-- Exercise requirements --
Retype the records below exactly as they appear, but leave out any pictures.
START Records shown
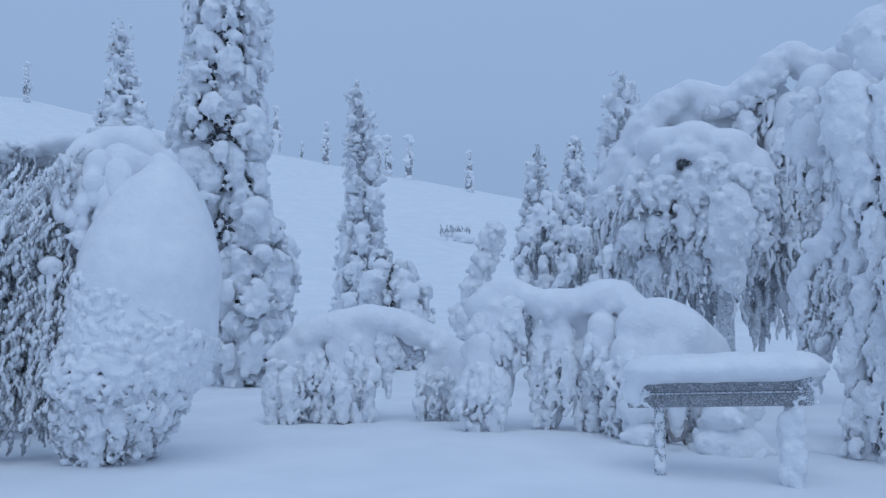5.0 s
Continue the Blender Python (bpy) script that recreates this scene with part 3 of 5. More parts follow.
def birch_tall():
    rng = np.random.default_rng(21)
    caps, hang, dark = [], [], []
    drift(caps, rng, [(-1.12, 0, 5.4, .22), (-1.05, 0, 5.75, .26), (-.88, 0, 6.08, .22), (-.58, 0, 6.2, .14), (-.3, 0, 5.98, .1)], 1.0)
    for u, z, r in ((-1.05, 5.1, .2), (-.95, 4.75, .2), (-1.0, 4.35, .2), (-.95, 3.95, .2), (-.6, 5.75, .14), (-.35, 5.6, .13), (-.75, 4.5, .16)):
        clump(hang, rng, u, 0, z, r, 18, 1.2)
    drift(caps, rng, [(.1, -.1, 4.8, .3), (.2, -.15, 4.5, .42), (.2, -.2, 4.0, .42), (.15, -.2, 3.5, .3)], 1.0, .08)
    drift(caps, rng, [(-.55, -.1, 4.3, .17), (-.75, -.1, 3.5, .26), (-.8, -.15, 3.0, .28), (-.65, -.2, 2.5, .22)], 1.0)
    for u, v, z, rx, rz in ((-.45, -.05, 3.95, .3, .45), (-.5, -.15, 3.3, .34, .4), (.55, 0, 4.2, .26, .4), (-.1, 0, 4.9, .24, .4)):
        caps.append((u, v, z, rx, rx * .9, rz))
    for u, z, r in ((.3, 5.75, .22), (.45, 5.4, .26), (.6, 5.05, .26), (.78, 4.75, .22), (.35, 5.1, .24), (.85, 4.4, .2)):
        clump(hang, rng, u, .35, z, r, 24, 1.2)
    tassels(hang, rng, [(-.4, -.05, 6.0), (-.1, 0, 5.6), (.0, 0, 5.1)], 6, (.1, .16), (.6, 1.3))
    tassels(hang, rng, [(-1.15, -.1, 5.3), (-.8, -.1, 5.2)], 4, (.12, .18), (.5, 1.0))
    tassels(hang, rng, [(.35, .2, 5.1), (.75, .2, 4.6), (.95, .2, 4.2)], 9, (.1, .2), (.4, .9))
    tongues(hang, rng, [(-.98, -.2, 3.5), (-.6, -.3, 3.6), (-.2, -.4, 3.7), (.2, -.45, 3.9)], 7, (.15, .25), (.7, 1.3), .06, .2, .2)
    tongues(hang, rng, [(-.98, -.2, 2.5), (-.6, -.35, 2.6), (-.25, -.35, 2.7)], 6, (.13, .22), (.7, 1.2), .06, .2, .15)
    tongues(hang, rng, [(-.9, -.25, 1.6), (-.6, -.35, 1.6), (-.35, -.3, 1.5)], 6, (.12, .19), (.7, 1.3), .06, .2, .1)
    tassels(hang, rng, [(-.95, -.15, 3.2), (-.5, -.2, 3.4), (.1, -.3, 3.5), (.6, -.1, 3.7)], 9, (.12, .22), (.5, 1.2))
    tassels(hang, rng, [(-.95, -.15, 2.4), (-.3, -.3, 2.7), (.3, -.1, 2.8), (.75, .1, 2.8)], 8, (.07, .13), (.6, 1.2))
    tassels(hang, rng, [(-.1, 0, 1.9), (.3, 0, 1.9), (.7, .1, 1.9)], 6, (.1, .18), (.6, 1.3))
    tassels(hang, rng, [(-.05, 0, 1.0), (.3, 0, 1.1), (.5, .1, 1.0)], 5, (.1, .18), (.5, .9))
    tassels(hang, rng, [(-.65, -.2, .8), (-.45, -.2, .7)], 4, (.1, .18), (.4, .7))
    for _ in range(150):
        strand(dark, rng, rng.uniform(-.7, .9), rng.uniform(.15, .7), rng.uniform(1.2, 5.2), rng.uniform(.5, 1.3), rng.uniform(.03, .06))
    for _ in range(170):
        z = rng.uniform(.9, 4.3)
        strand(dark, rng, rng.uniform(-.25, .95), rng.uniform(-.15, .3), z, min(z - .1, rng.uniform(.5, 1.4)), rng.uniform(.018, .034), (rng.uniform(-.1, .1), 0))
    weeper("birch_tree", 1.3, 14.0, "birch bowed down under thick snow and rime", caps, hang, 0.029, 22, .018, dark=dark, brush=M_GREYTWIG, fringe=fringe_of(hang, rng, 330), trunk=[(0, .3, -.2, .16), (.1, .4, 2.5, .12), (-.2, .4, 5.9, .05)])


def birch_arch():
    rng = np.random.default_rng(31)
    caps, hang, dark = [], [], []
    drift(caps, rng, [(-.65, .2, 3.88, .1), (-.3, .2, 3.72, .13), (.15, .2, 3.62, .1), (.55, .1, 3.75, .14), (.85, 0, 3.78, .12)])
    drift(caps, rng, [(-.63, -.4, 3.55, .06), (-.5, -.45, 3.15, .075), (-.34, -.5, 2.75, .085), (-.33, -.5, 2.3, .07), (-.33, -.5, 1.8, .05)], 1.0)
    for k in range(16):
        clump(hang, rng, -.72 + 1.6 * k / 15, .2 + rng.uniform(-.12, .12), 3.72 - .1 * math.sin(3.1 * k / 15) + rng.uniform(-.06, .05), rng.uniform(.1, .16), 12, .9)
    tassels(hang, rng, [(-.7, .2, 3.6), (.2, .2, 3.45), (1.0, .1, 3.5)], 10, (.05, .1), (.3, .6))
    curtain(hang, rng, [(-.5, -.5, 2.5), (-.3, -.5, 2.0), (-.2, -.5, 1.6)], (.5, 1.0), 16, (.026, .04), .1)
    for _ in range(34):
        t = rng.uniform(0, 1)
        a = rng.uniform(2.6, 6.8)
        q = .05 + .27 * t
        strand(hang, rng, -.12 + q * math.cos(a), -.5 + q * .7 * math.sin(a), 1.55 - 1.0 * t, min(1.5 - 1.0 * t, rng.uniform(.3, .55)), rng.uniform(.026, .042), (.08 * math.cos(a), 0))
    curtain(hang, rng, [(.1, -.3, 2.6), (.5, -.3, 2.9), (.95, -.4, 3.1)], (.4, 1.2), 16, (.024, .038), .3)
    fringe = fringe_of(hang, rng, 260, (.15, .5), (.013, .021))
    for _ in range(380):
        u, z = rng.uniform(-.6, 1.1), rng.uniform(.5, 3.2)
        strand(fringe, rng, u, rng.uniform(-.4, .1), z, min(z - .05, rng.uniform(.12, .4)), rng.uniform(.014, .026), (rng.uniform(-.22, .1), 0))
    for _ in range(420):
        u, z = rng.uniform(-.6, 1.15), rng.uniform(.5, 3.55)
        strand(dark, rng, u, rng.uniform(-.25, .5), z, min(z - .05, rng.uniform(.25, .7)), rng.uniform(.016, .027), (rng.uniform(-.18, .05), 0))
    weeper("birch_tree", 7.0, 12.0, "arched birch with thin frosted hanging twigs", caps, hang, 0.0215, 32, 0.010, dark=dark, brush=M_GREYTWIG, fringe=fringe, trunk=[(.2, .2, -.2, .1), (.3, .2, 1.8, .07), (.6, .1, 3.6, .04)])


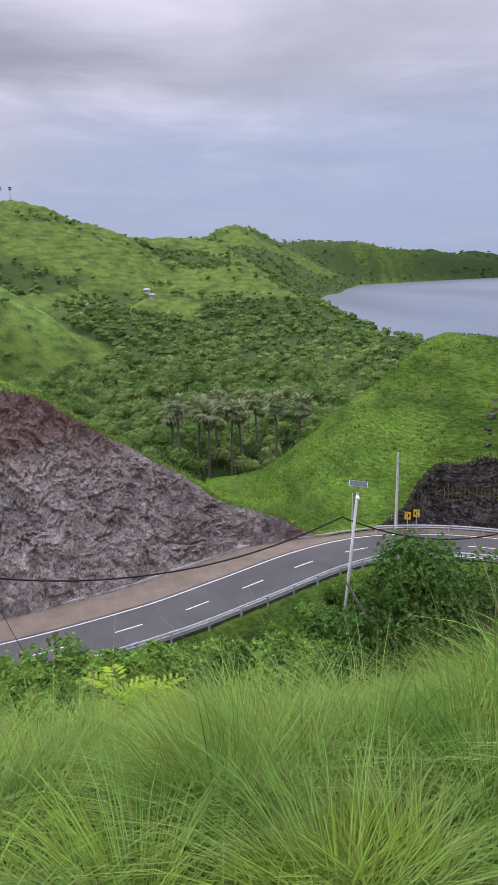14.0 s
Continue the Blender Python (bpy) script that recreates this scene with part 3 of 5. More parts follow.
END Records shown
-- Correct answer --
5.0 s
Continue the Blender Python (bpy) script that recreates this scene with part 3 of 5. More parts follow.
def birch_tall():
    rng = np.random.default_rng(21)
    caps, hang, dark = [], [], []
    drift(caps, rng, [(-1.12, 0, 5.4, .22), (-1.05, 0, 5.75, .26), (-.88, 0, 6.08, .22), (-.58, 0, 6.2, .14), (-.3, 0, 5.98, .1)], 1.0)
    for u, z, r in ((-1.05, 5.1, .2), (-.95, 4.75, .2), (-1.0, 4.35, .2), (-.95, 3.95, .2), (-.6, 5.75, .14), (-.35, 5.6, .13), (-.75, 4.5, .16)):
        clump(hang, rng, u, 0, z, r, 18, 1.2)
    drift(caps, rng, [(.1, -.1, 4.8, .3), (.2, -.15, 4.5, .42), (.2, -.2, 4.0, .42), (.15, -.2, 3.5, .3)], 1.0, .08)
    drift(caps, rng, [(-.55, -.1, 4.3, .17), (-.75, -.1, 3.5, .26), (-.8, -.15, 3.0, .28), (-.65, -.2, 2.5, .22)], 1.0)
    for u, v, z, rx, rz in ((-.45, -.05, 3.95, .3, .45), (-.5, -.15, 3.3, .34, .4), (.55, 0, 4.2, .26, .4), (-.1, 0, 4.9, .24, .4)):
        caps.append((u, v, z, rx, rx * .9, rz))
    for u, z, r in ((.3, 5.75, .22), (.45, 5.4, .26), (.6, 5.05, .26), (.78, 4.75, .22), (.35, 5.1, .24), (.85, 4.4, .2)):
        clump(hang, rng, u, .35, z, r, 24, 1.2)
    tassels(hang, rng, [(-.4, -.05, 6.0), (-.1, 0, 5.6), (.0, 0, 5.1)], 6, (.1, .16), (.6, 1.3))
    tassels(hang, rng, [(-1.15, -.1, 5.3), (-.8, -.1, 5.2)], 4, (.12, .18), (.5, 1.0))
    tassels(hang, rng, [(.35, .2, 5.1), (.75, .2, 4.6), (.95, .2, 4.2)], 9, (.1, .2), (.4, .9))
    tongues(hang, rng, [(-.98, -.2, 3.5), (-.6, -.3, 3.6), (-.2, -.4, 3.7), (.2, -.45, 3.9)], 7, (.15, .25), (.7, 1.3), .06, .2, .2)
    tongues(hang, rng, [(-.98, -.2, 2.5), (-.6, -.35, 2.6), (-.25, -.35, 2.7)], 6, (.13, .22), (.7, 1.2), .06, .2, .15)
    tongues(hang, rng, [(-.9, -.25, 1.6), (-.6, -.35, 1.6), (-.35, -.3, 1.5)], 6, (.12, .19), (.7, 1.3), .06, .2, .1)
    tassels(hang, rng, [(-.95, -.15, 3.2), (-.5, -.2, 3.4), (.1, -.3, 3.5), (.6, -.1, 3.7)], 9, (.12, .22), (.5, 1.2))
    tassels(hang, rng, [(-.95, -.15, 2.4), (-.3, -.3, 2.7), (.3, -.1, 2.8), (.75, .1, 2.8)], 8, (.07, .13), (.6, 1.2))
    tassels(hang, rng, [(-.1, 0, 1.9), (.3, 0, 1.9), (.7, .1, 1.9)], 6, (.1, .18), (.6, 1.3))
    tassels(hang, rng, [(-.05, 0, 1.0), (.3, 0, 1.1), (.5, .1, 1.0)], 5, (.1, .18), (.5, .9))
    tassels(hang, rng, [(-.65, -.2, .8), (-.45, -.2, .7)], 4, (.1, .18), (.4, .7))
    for _ in range(150):
        strand(dark, rng, rng.uniform(-.7, .9), rng.uniform(.15, .7), rng.uniform(1.2, 5.2), rng.uniform(.5, 1.3), rng.uniform(.03, .06))
    for _ in range(170):
        z = rng.uniform(.9, 4.3)
        strand(dark, rng, rng.uniform(-.25, .95), rng.uniform(-.15, .3), z, min(z - .1, rng.uniform(.5, 1.4)), rng.uniform(.018, .034), (rng.uniform(-.1, .1), 0))
    weeper("birch_tree", 1.3, 14.0, "birch bowed down under thick snow and rime", caps, hang, 0.029, 22, .018, dark=dark, brush=M_GREYTWIG, fringe=fringe_of(hang, rng, 330), trunk=[(0, .3, -.2, .16), (.1, .4, 2.5, .12), (-.2, .4, 5.9, .05)])


def birch_arch():
    rng = np.random.default_rng(31)
    caps, hang, dark = [], [], []
    drift(caps, rng, [(-.65, .2, 3.88, .1), (-.3, .2, 3.72, .13), (.15, .2, 3.62, .1), (.55, .1, 3.75, .14), (.85, 0, 3.78, .12)])
    drift(caps, rng, [(-.63, -.4, 3.55, .06), (-.5, -.45, 3.15, .075), (-.34, -.5, 2.75, .085), (-.33, -.5, 2.3, .07), (-.33, -.5, 1.8, .05)], 1.0)
    for k in range(16):
        clump(hang, rng, -.72 + 1.6 * k / 15, .2 + rng.uniform(-.12, .12), 3.72 - .1 * math.sin(3.1 * k / 15) + rng.uniform(-.06, .05), rng.uniform(.1, .16), 12, .9)
    tassels(hang, rng, [(-.7, .2, 3.6), (.2, .2, 3.45), (1.0, .1, 3.5)], 10, (.05, .1), (.3, .6))
    curtain(hang, rng, [(-.5, -.5, 2.5), (-.3, -.5, 2.0), (-.2, -.5, 1.6)], (.5, 1.0), 16, (.026, .04), .1)
    for _ in range(34):
        t = rng.uniform(0, 1)
        a = rng.uniform(2.6, 6.8)
        q = .05 + .27 * t
        strand(hang, rng, -.12 + q * math.cos(a), -.5 + q * .7 * math.sin(a), 1.55 - 1.0 * t, min(1.5 - 1.0 * t, rng.uniform(.3, .55)), rng.uniform(.026, .042), (.08 * math.cos(a), 0))
    curtain(hang, rng, [(.1, -.3, 2.6), (.5, -.3, 2.9), (.95, -.4, 3.1)], (.4, 1.2), 16, (.024, .038), .3)
    fringe = fringe_of(hang, rng, 260, (.15, .5), (.013, .021))
    for _ in range(380):
        u, z = rng.uniform(-.6, 1.1), rng.uniform(.5, 3.2)
        strand(fringe, rng, u, rng.uniform(-.4, .1), z, min(z - .05, rng.uniform(.12, .4)), rng.uniform(.014, .026), (rng.uniform(-.22, .1), 0))
    for _ in range(420):
        u, z = rng.uniform(-.6, 1.15), rng.uniform(.5, 3.55)
        strand(dark, rng, u, rng.uniform(-.25, .5), z, min(z - .05, rng.uniform(.25, .7)), rng.uniform(.016, .027), (rng.uniform(-.18, .05), 0))
    weeper("birch_tree", 7.0, 12.0, "arched birch with thin frosted hanging twigs", caps, hang, 0.0215, 32, 0.010, dark=dark, brush=M_GREYTWIG, fringe=fringe, trunk=[(.2, .2, -.2, .1), (.3, .2, 1.8, .07), (.6, .1, 3.6, .04)])


14.0 s
Continue the Blender Python (bpy) script that recreates this scene with part 3 of 5. More parts follow.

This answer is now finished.